I arrive five minutes early to FORMah gallery in the lower east side and as I slip out of the cab and onto the street, I can spot a crowd through the row of brightly lit glass windows. Everyone has arrived before me. And, for a moment I get to do something I usually can’t: observe my friends when they have no idea they are being observed.

They are smiling, talking to each other in quiet clusters, and fluttering about. One friend matches a painting, which I’m sure is unintentional but also isn’t surprising. She seems to make every room her home. Another is quietly keeping to herself. She’s new to the events, knows no one and is there before I can make an introduction. I push through the door and enter. Immediately they turn, we hug, and I start to connect people with each other. From there we collectively connect with the art.
FORMah has a mission: to show the works of emerging and mid-career female and female-identifying artists. And the current exhibit on display is a group show, called Lateral Expansion, featuring women who grapple with identities. The show description shares that the work “speculates on the multiplicity of identities that women inhabit through multidisciplinary approaches, sublime explorations of representation and gesture and visceral approaches to surface texture. From painting to fiber art and sculptural collages, these artists embrace the ideologies of lateral expansion: taking up space and claiming power through a lateral expansion both metaphorically and literally in artworks on view.”

The works are varied: from a tropical abstraction to needlepoint inspired by 90s video games to depictions of female gods. But standing in contrast from one side of the room to the other are two works by Jeanne Cohen that get the most attention. One is a moonlit forest featuring a skeleton and the other is a large abstract work that has a strong floral motif.
“Where would you hang that?” Asks Rachel, one of the attendees. “This work is so dark and scary. I have children. I don’t know what to do with it.”
Maryana, the gallerist and owner of FORMah, listens attentively.

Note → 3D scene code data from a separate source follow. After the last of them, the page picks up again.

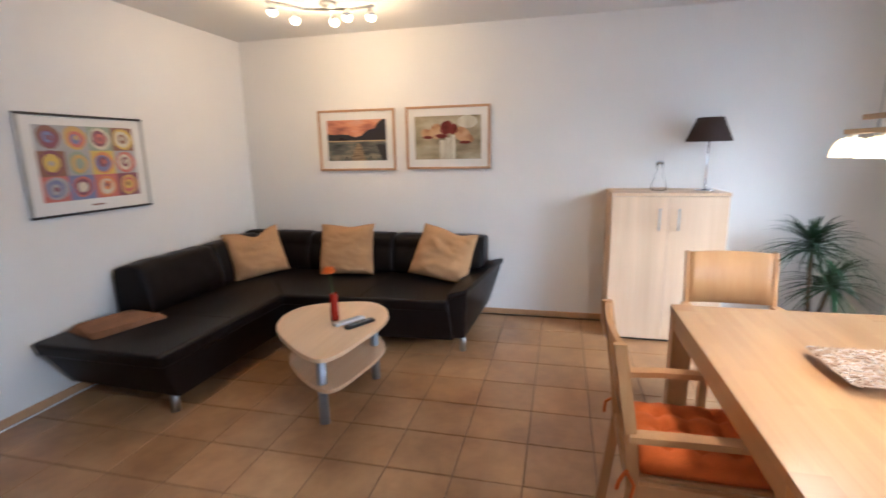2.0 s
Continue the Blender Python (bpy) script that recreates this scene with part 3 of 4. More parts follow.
def framed(label, m, w, h, bar, frame_mats, glaze=True, mount=0.05):
    """A framed print seen from -y, its lower left at the origin."""
    p = thing("framed_picture", label, "picture", m)
    a, b = frame_mats
    part("frame_rail", box(bmesh.new(), 0, w, -0.024, 0, h - bar, h, bevel=0.002), a, p)
    part("frame_rail", box(bmesh.new(), 0, w, -0.024, 0, 0, bar, bevel=0.002), a, p)
    part("frame_stile", box(bmesh.new(), 0, bar, -0.0235, 0, bar, h - bar, bevel=0.002), b, p)
    part("frame_stile", box(bmesh.new(), w - bar, w, -0.0235, 0, bar, h - bar, bevel=0.002), b, p)
    part("mount", box(bmesh.new(), bar, w - bar, -0.012, -0.002, bar, h - bar), PAPER, p, "white paper mount")
    return p


E_WALL = pose(4.878, 3.025, 1.305, 0, 0, -90)
SUNSET = printed("sunset_sky_print", [(0.25, (0.16, 0.07, 0.06)), (0.42, (0.42, 0.16, 0.10)), (0.55, (0.62, 0.28, 0.15)), (0.68, (0.55, 0.36, 0.28)), (0.8, (0.2, 0.1, 0.1))], 3.5, (1, 1, 3.5))
LAKE = printed("lake_print", [(0.3, (0.05, 0.055, 0.05)), (0.5, (0.13, 0.13, 0.11)), (0.65, (0.28, 0.24, 0.17)), (0.8, (0.12, 0.11, 0.10))], 4, (1, 1, 5))
HILL = flat("dark_hill_print", (0.028, 0.022, 0.024), 0.3)
JETTY = printed("jetty_print", [(0.3, (0.13, 0.09, 0.055)), (0.6, (0.33, 0.24, 0.14)), (0.8, (0.22, 0.15, 0.09))], 5, (1, 1, 14))
GLOWP = flat("pale_gold_print", (0.55, 0.40, 0.22), 0.3)
pa = framed("wood framed print of a jetty on a lake at sunset", E_WALL, 0.745, 0.545, 0.02, (FRAMEWOOD, FRAMEWOOD))
bm = bmesh.new()
x0, x1, z0, z1 = 0.085, 0.66, 0.09, 0.455
quad(bm, x0, x1, z0, z1, -0.0125, 0)
quad(bm, x0, x1, z0, 0.275, -0.0129, 1)
poly(bm, [(x0, 0.27), (x1, 0.27), (x1, 0.45), (0.63, 0.455), (0.58, 0.42), (0.55, 0.375), (0.48, 0.36), (0.42, 0.315), (0.36, 0.30), (0.30, 0.322), (0.22, 0.33), (0.15, 0.325), (x0, 0.335)], -0.0133, 2)
quad(bm, x0, x1, 0.262, 0.272, -0.0137, 4)
poly(bm, [(0.31, z0), (0.46, z0), (0.415, 0.225), (0.39, 0.255), (0.365, 0.225)], -0.0137, 3)
poly(bm, [(0.62, z0), (x1, z0), (x1, 0.23), (0.56, 0.235)], -0.0141, 2)
for x in (0.26, 0.50):
    quad(bm, x, x + 0.012, z0, z0 + 0.04, -0.0145, 2)
part("print", bm, [SUNSET, LAKE, HILL, JETTY, GLOWP], pa, "photo print of a wooden jetty under a red sky")
pb = framed("wood framed print of peach and red tulips", pose(4.878, 2.175, 1.312, 0, 0, -90), 0.752, 0.54, 0.02, (FRAMEWOOD, FRAMEWOOD))
BLUR = printed("soft_beige_print", [(0.3, (0.12, 0.105, 0.065)), (0.5, (0.33, 0.28, 0.18)), (0.7, (0.50, 0.45, 0.33)), (0.85, (0.2, 0.175, 0.115))], 3.0, (1, 1, 2.2))
PEACH = printed("peach_print", [(0.35, (0.30, 0.15, 0.07)), (0.55, (0.48, 0.29, 0.15)), (0.75, (0.56, 0.40, 0.25))], 9, (1, 1, 1))
CRIMSON = printed("crimson_print", [(0.35, (0.07, 0.012, 0.010)), (0.6, (0.17, 0.03, 0.025)), (0.8, (0.22, 0.06, 0.045))], 9)
PALE = printed("pale_stem_print", [(0.35, (0.42, 0.38, 0.28)), (0.7, (0.66, 0.63, 0.52))], 7, (1, 1, 0.4))
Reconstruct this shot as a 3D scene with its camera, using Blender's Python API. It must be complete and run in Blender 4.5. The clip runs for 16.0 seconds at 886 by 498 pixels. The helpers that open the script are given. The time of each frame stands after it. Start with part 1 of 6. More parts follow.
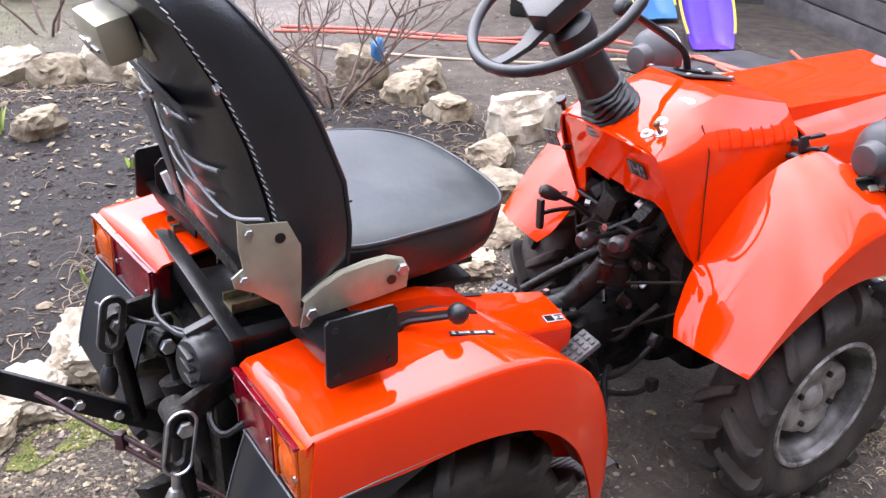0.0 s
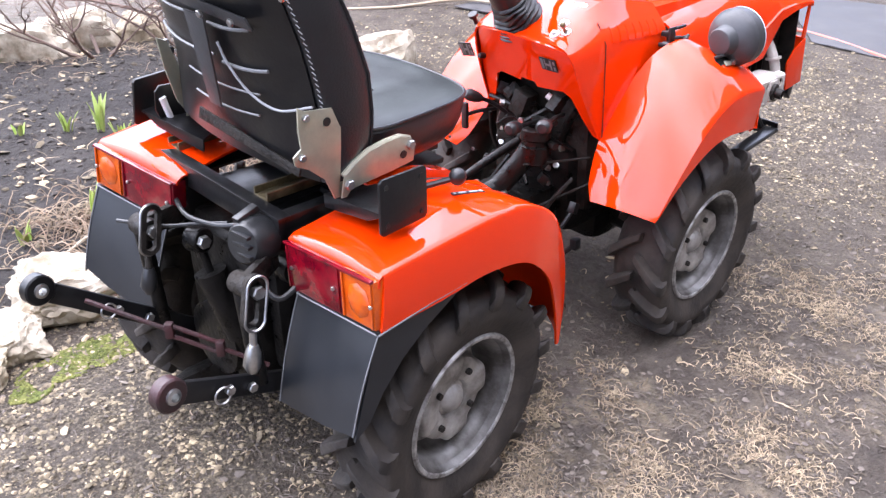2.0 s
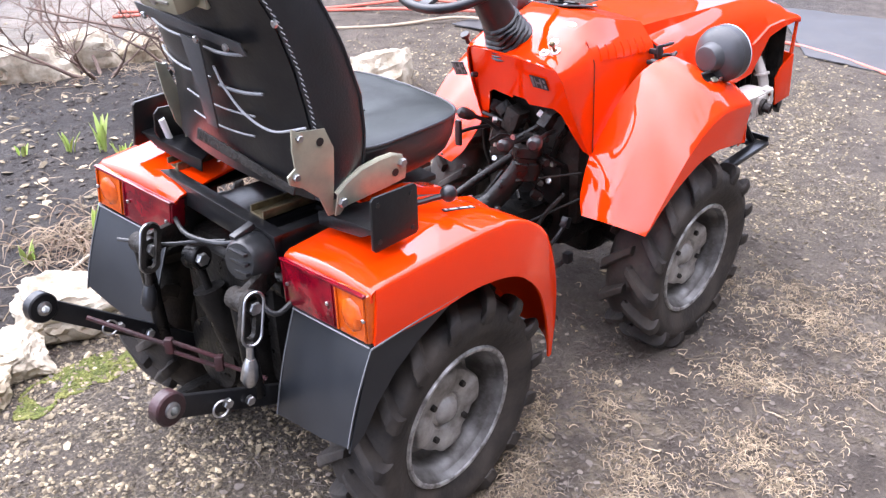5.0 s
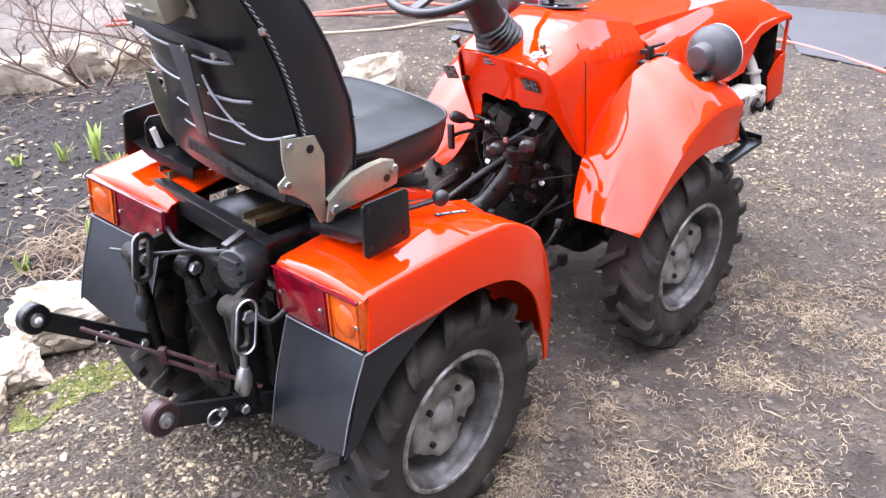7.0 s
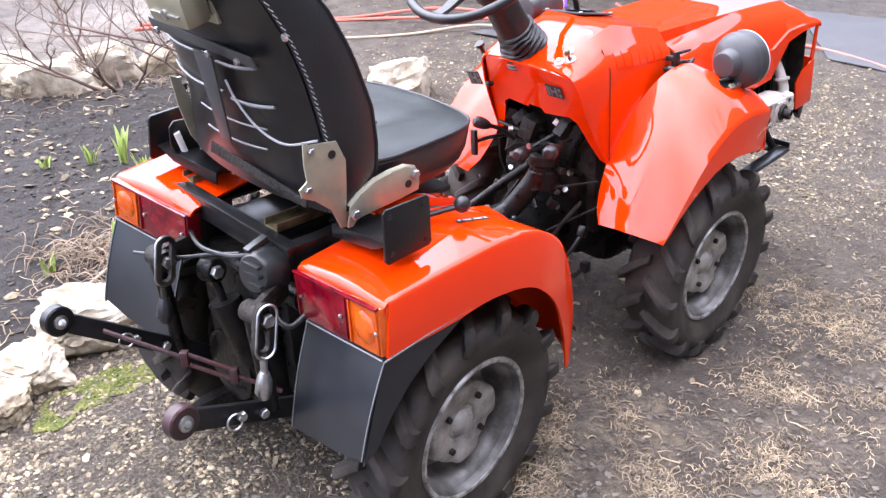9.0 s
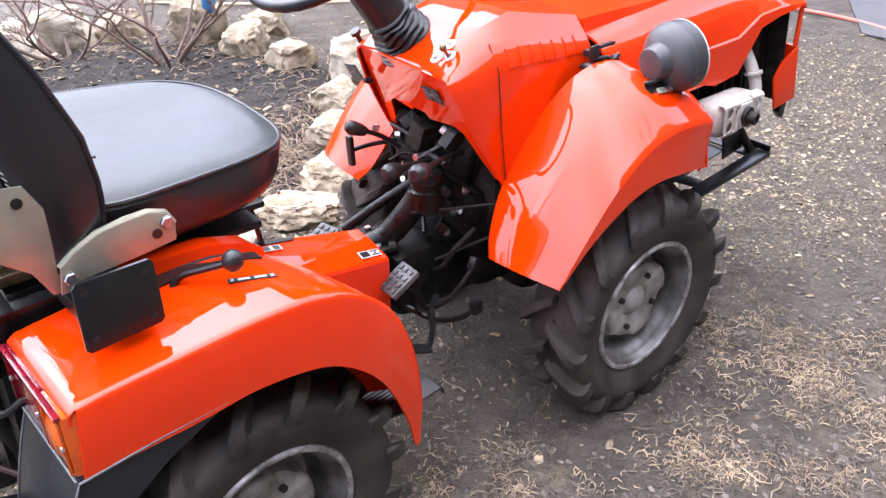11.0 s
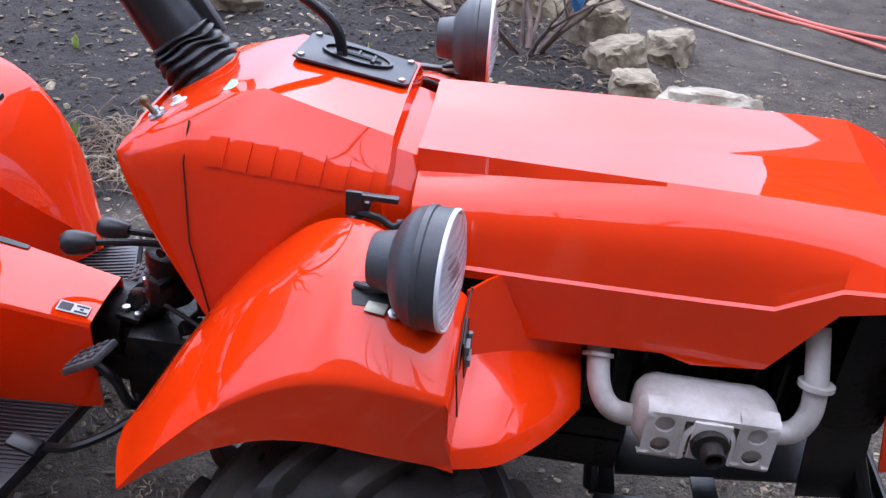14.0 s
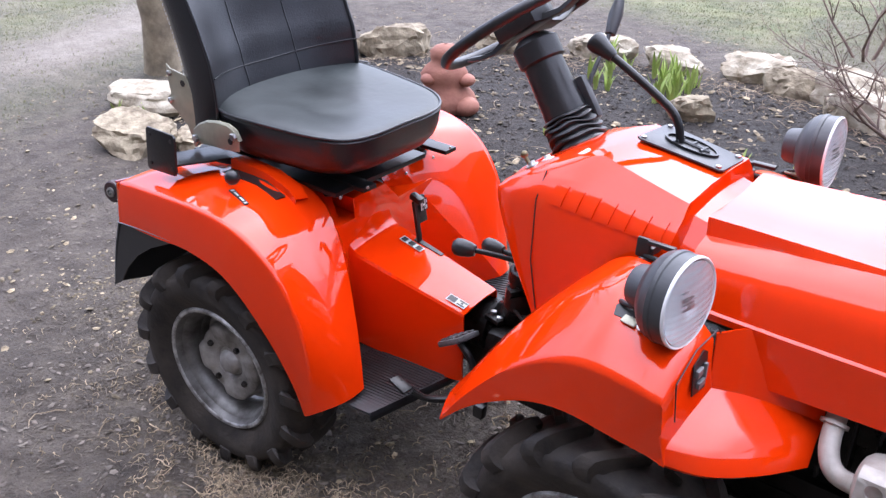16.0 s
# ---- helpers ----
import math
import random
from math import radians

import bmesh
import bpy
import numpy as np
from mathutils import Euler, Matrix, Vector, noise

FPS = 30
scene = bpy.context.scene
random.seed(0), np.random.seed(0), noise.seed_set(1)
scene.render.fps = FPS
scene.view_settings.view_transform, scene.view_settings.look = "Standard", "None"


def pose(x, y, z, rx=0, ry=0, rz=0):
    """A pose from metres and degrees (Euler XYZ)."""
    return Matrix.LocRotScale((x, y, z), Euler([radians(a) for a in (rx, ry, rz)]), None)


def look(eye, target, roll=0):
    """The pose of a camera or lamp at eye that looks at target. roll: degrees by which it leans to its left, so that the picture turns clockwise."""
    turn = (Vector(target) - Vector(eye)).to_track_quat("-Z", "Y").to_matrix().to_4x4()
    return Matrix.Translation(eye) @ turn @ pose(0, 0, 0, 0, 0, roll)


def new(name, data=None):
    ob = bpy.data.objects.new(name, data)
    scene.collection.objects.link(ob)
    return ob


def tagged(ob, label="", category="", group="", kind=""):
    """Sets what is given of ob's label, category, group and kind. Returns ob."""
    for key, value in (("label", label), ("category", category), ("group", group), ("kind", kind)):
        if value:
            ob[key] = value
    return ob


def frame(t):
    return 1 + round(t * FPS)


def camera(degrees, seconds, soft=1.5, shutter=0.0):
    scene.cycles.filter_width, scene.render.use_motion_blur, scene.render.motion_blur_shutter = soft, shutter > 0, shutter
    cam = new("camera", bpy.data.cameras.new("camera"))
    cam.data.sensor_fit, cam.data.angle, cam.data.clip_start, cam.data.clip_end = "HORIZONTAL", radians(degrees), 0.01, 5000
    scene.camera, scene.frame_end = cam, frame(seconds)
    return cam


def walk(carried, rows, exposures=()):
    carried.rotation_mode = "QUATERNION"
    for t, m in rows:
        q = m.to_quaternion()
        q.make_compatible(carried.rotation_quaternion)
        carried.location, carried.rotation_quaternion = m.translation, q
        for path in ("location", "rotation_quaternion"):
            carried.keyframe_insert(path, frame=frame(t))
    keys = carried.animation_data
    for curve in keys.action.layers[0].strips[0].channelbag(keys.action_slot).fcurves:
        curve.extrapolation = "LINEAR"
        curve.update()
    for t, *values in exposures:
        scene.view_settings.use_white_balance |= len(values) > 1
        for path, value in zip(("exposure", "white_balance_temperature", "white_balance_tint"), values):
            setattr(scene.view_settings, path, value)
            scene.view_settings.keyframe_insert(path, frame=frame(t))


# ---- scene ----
cam = camera(53.8, 16.0, soft=1.4)
PATH = [
    (0, (-0.6629, -1.2625, 1.4857), (0.3118, 0.2125, 0.5495), 3.83),
    (0.5, (-0.8227, -1.3292, 1.4833), (0.2640, 0.0485, 0.5252), 2.31),
    (1, (-1.0048, -1.3407, 1.4775), (0.1382, -0.0282, 0.4908), 1.80),
    (1.5, (-1.1270, -1.3505, 1.4841), (0.0991, -0.1200, 0.4927), 2.45),
    (2, (-1.1420, -1.3539, 1.4783), (0.1296, -0.1681, 0.4891), 3.13),
    (2.5, (-1.1552, -1.3667, 1.4888), (0.1222, -0.1987, 0.4854), 3.39),
    (3, (-1.1584, -1.3773, 1.4929), (0.1201, -0.2020, 0.4999), 3.16),
    (3.5, (-1.1604, -1.3808, 1.4973), (0.1201, -0.1982, 0.5165), 3.14),
    (4, (-1.1595, -1.3866, 1.4989), (0.1200, -0.1939, 0.5282), 2.99),
    (6.5, (-1.1477, -1.4011, 1.5057), (0.1319, -0.1978, 0.5487), 1.76),
    (7, (-1.1447, -1.4011, 1.5057), (0.1378, -0.1987, 0.5499), 1.56),
    (7.5, (-1.1426, -1.3943, 1.5039), (0.1399, -0.1904, 0.5530), 1.26),
    (8, (-1.1486, -1.3869, 1.5061), (0.1222, -0.1674, 0.5595), 0.99),
    (8.2, (-1.1515, -1.3859, 1.5070), (0.1132, -0.1579, 0.5614), 0.97),
    (10.3, (-0.8653, -1.4570, 1.5052), (0.3045, -0.1585, 0.5322), 1.27),
    (10.5, (-0.7754, -1.4627, 1.5103), (0.3716, -0.1566, 0.5213), 1.13),
    (11, (-0.4951, -1.3751, 1.4698), (0.6221, -0.0800, 0.4325), 0.74),
    (11.5, (-0.2332, -1.3073, 1.4756), (0.8035, 0.0135, 0.3888), 0.96),
    (12, (0.1140, -1.3661, 1.4930), (0.8827, 0.1262, 0.4069), 0.53),
    (12.5, (0.4260, -1.3680, 1.4927), (1.0495, 0.1856, 0.3992), 0.94),
    (13, (0.7336, -1.2438, 1.4955), (1.3022, 0.3114, 0.3734), 3.06),
    (13.3, (0.8505, -1.1845, 1.4944), (1.2607, 0.4050, 0.3536), 3.56),
    (13.5, (0.9408, -1.1578, 1.4690), (1.2173, 0.4721, 0.3422), 4.71),
    (14, (1.1418, -1.1643, 1.4606), (1.0245, 0.4872, 0.3385), 5.42),
    (14.3, (1.1985, -1.2674, 1.4620), (0.8248, 0.3658, 0.3733), 4.64),
    (14.5, (1.2567, -1.3256, 1.4891), (0.6823, 0.2627, 0.4170), 3.40),
    (15, (1.3634, -1.4150, 1.5388), (0.3835, 0.0324, 0.5657), 1.19),
    (15.5, (1.5034, -1.4060, 1.5546), (0.3258, -0.0809, 0.6274), 0.09),
    (16, (1.5210, -1.4401, 1.5584), (0.4070, -0.0709, 0.6176), -0.08),
]
walk(cam, [(t, look(eye, target, roll)) for t, eye, target, roll in PATH], exposures=[(0.0, 1.96, 6450, 10), (1.0, 2.18, 6350, 10), (3.0, 2.32, 6350, 10), (8.0, 2.32, 6350, 10), (11.2, 2.2, 6400, 10), (12.5, 1.8, 6400, 10), (13.0, 1.72, 6050, 10), (14.3, 1.14, 5750, 10), (15.0, 1.46, 6050, 10), (16.0, 1.64, 6100, 10)])

SKY, SUN = 0.12, 0.5
SUN_WAY = (-0.13, 0.755, 0.643)
SEATY, CUSHX, CUSHY = -0.095, -0.008, -0.068
# ---- daylight ----
world = bpy.data.worlds.new("sky")
scene.world = world
world.use_nodes = True
wn, wl = world.node_tree.nodes, world.node_tree.links
sky = wn.new("ShaderNodeTexSky")
sky.sky_type, sky.sun_disc = "NISHITA", False
sky.sun_elevation, sky.sun_rotation = radians(40), radians(350)
sky.air_density, sky.dust_density, sky.ozone_density = 1.0, 6.0, 1.0
pale = wn.new("ShaderNodeHueSaturation")
pale.inputs["Saturation"].default_value = 0.55
wl.new(sky.outputs[0], pale.inputs["Color"])
# overcast: the cloud is brighter overhead than at the horizon
tc, sep, grad, mul = wn.new("ShaderNodeTexCoord"), wn.new("ShaderNodeSeparateXYZ"), wn.new("ShaderNodeMapRange"), wn.new("ShaderNodeVectorMath")
grad.inputs["From Min"].default_value, grad.inputs["From Max"].default_value = 0.0, 1.0
grad.inputs["To Min"].default_value, grad.inputs["To Max"].default_value = 0.5, 2.2
mul.operation = "MULTIPLY"
wl.new(tc.outputs["Generated"], sep.inputs[0])
wl.new(sep.outputs["Z"], grad.inputs["Value"])
deck = wn.new("ShaderNodeMix")
deck.data_type = "RGBA"
deck.inputs["Factor"].default_value = 0.93
tint = wn.new("ShaderNodeValToRGB")
tint.color_ramp.elements[0].position, tint.color_ramp.elements[1].position = 0.2, 0.9
tint.color_ramp.elements[0].color, tint.color_ramp.elements[1].color = (0.82, 0.92, 1.30, 1), (0.975, 0.955, 1.13, 1)
scale_up = wn.new("ShaderNodeVectorMath")
scale_up.operation = "SCALE"
scale_up.inputs["Scale"].default_value = 5.6
wl.new(tint.outputs["Color"], scale_up.inputs[0])
wl.new(scale_up.outputs[0], deck.inputs["B"])
wl.new(sep.outputs["Z"], tint.inputs["Fac"])
wl.new(pale.outputs[0], deck.inputs["A"])
wl.new(deck.outputs["Result"], mul.inputs[0])
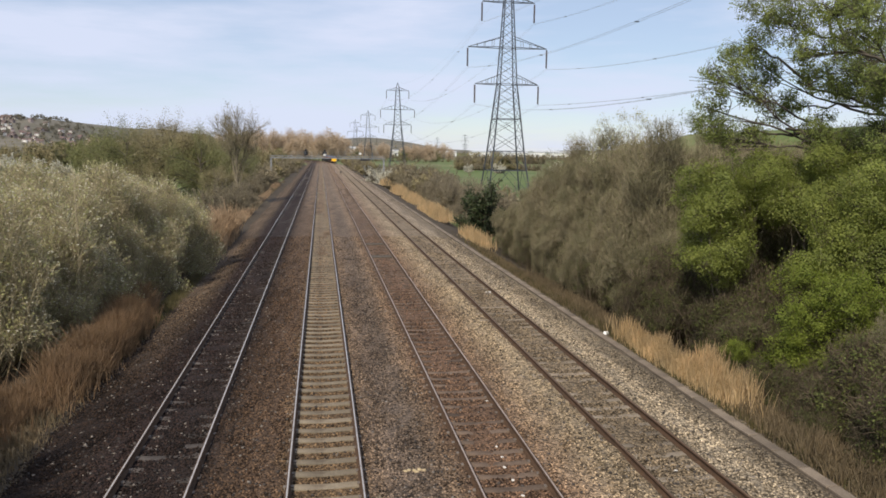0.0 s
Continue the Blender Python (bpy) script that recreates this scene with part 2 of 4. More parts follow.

She looks like a gallerist in her slim jeans, pale pink blazer, and erect posture – a gallerist, though, who must have once been a ballerina.
“There is a feeling in the art world,” she explains. “That beautiful art alone is meaningless. That art should represent not just our good feelings but also our bad ones. That to fill a home with only beautiful art doesn’t represent the totality of our humanity.”
The group murmurs along and it is evident that some people agree and others don’t or haven’t yet formed an opinion.
“How many of you have art in your home that’s disagreeable?” I ask. Of the nine people in attendance, two raise their hands. Interestingly they are also the two oldest people in the room. Both female. “What do you have,” I ask. “And why?”
“I have a lot of Mexican-style saint pieces. Jesus crying and that sort of thing. Some vagina art. And, also a piece that some people really dislike. It shows the insides of a doll.”
“I’ve seen it. It’s creepy. I don’t like it,” said another attendee.
“So why do you have it?” I ask.
“Because I do like it. It means something to me.”
I turn to Amy, the other woman, who has admitted to having complicated art.
“My whole wall is covered in complicated art,” she says. “All kinds of weird things I just like. When people come over they always look at it and are like…’Oh, we never expected this from you.”
“And, how does that make you feel?” I ask.
“Seen, in a way,” she says.

“Vulnerable,” says the first guest. “People either like it or they don’t, but they know something about me.”
I think there is an important lesson in that: when we show only the beautiful things in the world or in ourselves, we risk never being fully seen. Art is sometimes a way to decorate our home but it is also often a way to present a version of ourselves. When we hang pieces that we love that speak to the darker versions of ourselves, we give someone else a chance to show the parts of themselves they may hide away.
It requires vulnerability to be seen but it can also create community.
“When I show people the inside of my home, I show them who I am,” said Amy. The good art and the bad. The good feelings and the bad ones. They are letting themselves
be observed by people they know who are watching. And, how does she feel about that?
“It feels good to know that they can see me.